Wie wichtig ein sensibler Umgang mit dem Thema ist, weiß auch Hanna Dallmeier, Pastorin aus Sievershausen. Die Theologin, die selbst ein Kind in der zwölften Schwangerschaftswoche verlor, berät regelmäßig Hebammen in der Ausbildung. So sei es hilfreich bei der Geburt eine Kamera dabei zu haben oder einen Fußbadruck zu machen, um für die Eltern bleibende Erinnerungen zu schaffen, sagt sie. Außerdem sollte das Kind beispielsweise mit einer schönen Decke behutsam eingebettet werden.

"Wenn man diese Situation nicht verarbeitet, kann es ein ganzes Leben prägen", sagt Dallmeier. So habe sie eine Dame betreut, die vor 50 Jahren ihre Tochter tot zur Welt brachte und diese auch nach der Geburt nicht sehen durfte. Erst im Alter habe sie das schmerzhafte Kapitel in ihrem Leben wieder aufgeschlagen und ihren Frieden gefunden.

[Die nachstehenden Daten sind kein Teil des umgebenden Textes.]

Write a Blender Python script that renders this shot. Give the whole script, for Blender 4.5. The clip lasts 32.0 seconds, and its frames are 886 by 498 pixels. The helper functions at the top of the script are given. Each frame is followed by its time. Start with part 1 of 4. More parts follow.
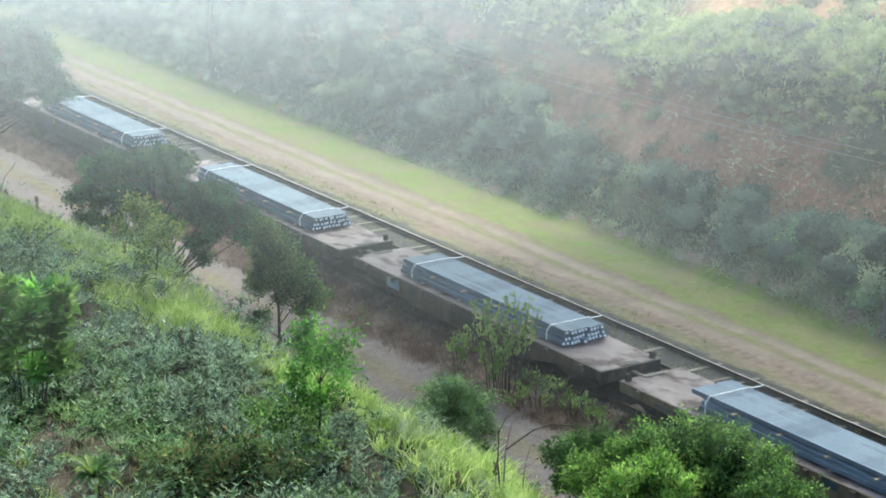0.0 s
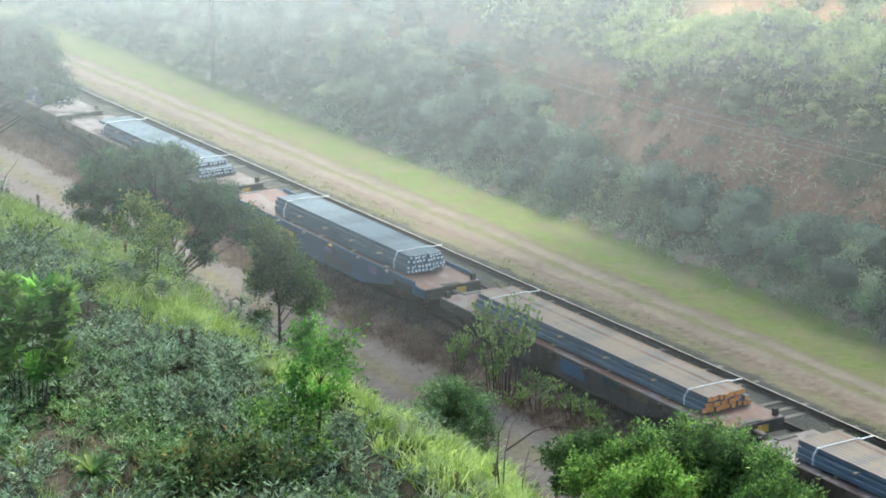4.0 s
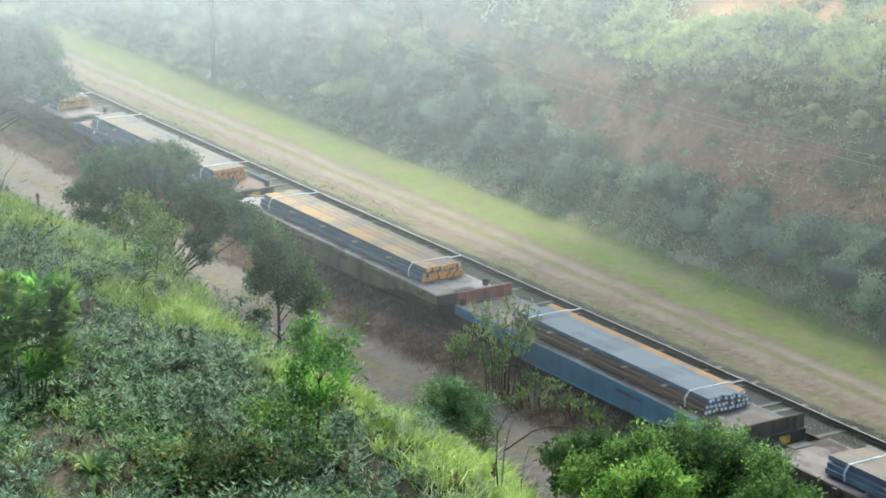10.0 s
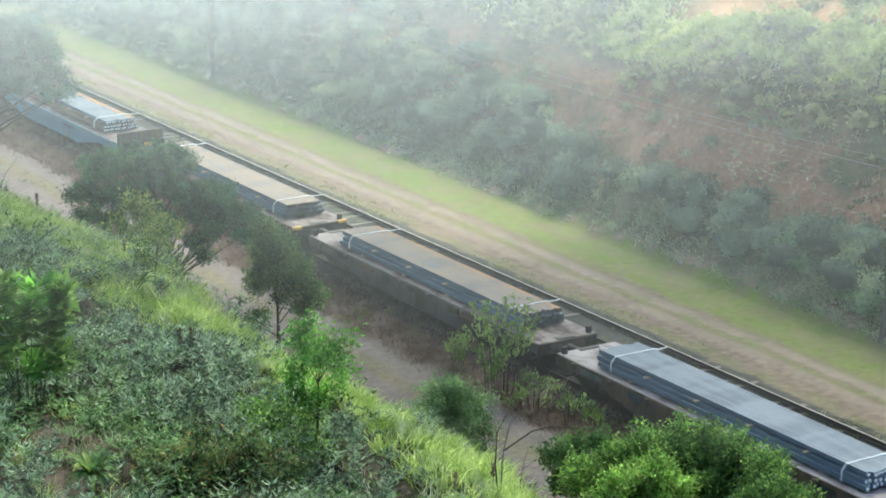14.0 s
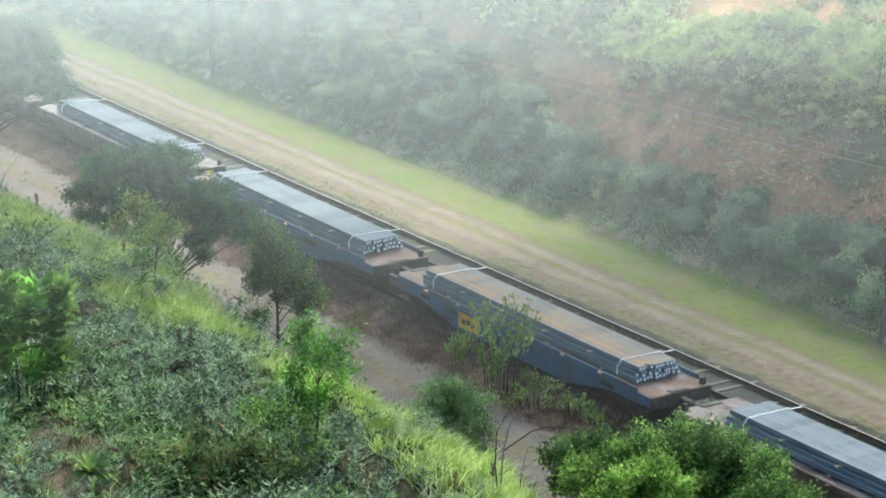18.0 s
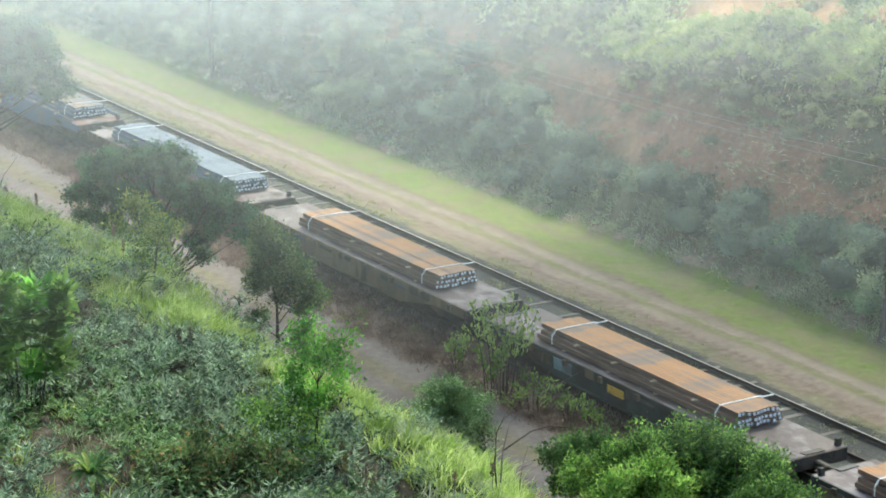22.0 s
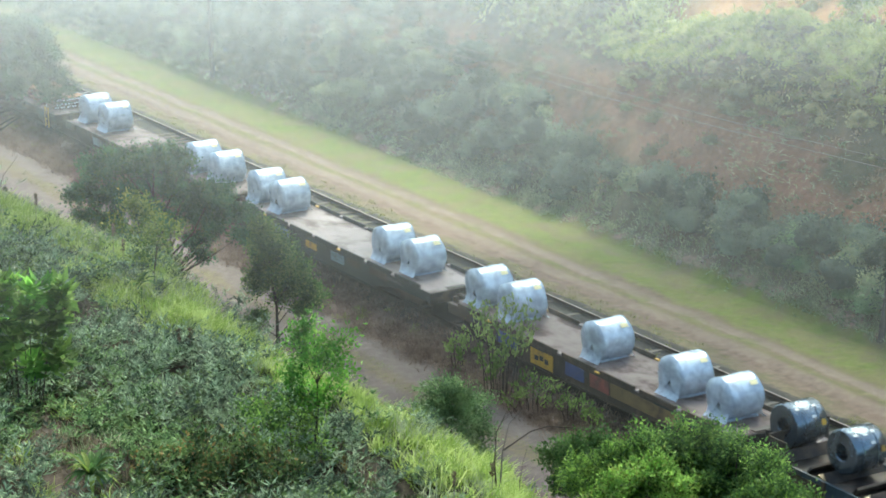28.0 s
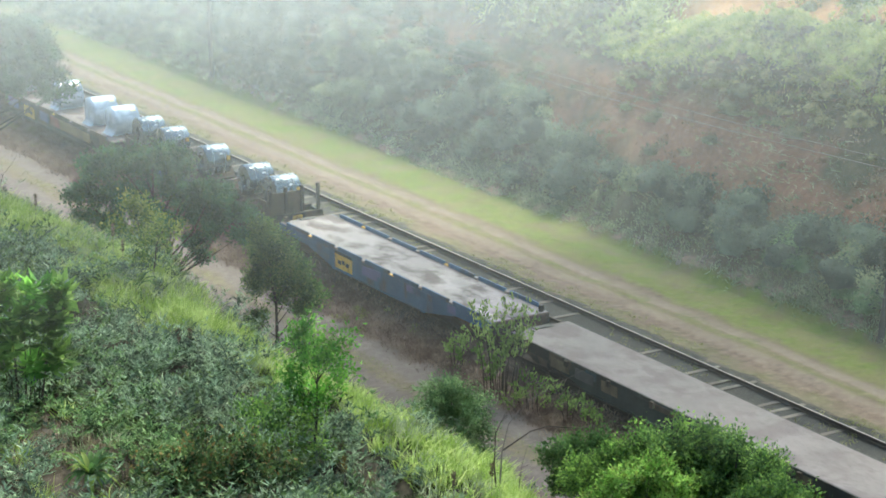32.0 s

Dallmeier hält auch die gängige Empfehlung für fragwürdig, in den ersten zwölf Wochen nichts von der Schwangerschaft zu erzählen. Dies führe dazu, dass betroffene Eltern oft allein mit den Erfahrungen seien. "Stattdessen könnte man sich überlegen, mit wem man die Freude über ein Kind, aber auch einen Verlust teilen würde." Dem Berufsverband der Frauenärzte zufolge erleidet jede dritte Frau vor der zwölften Schwangerschaftswoche eine Fehlgeburt.

Die Pastorin, deren Tochter Sophia inzwischen neun Jahre alt geworden wäre, hat sich ganz bewusst dafür entschieden, auch ihren drei anderen Kindern von der Schwester zu erzählen. Auch Seelsorgerin Rathert empfiehlt den Eltern, aktiv Erinnerungen zu schaffen. Seit 2013 dürfen diese beispielsweise auch für ihre Sternenkinder eine Geburtsurkunde ausstellen lassen. "Damit wird für die Eltern aber auch für die Umwelt die Existenz des Kindes bewiesen."

Am 13. Dezember werden in den Gottesdiensten für verwaiste Eltern in Braunschweig die Namen der Kinder verlesen, dessen Familien anwesend sind. Für jedes wird eine Kerze angezündet. Dabei sei der Schmerz einer Mutter, die ihren 19-jährigen Sohn bei einem Autounfall verloren habe nicht anders als die um ein totgeborenes Kind, sagt Rathert. "In der Trauer werden sie vereint und die Gemeinschaft spendet Trost."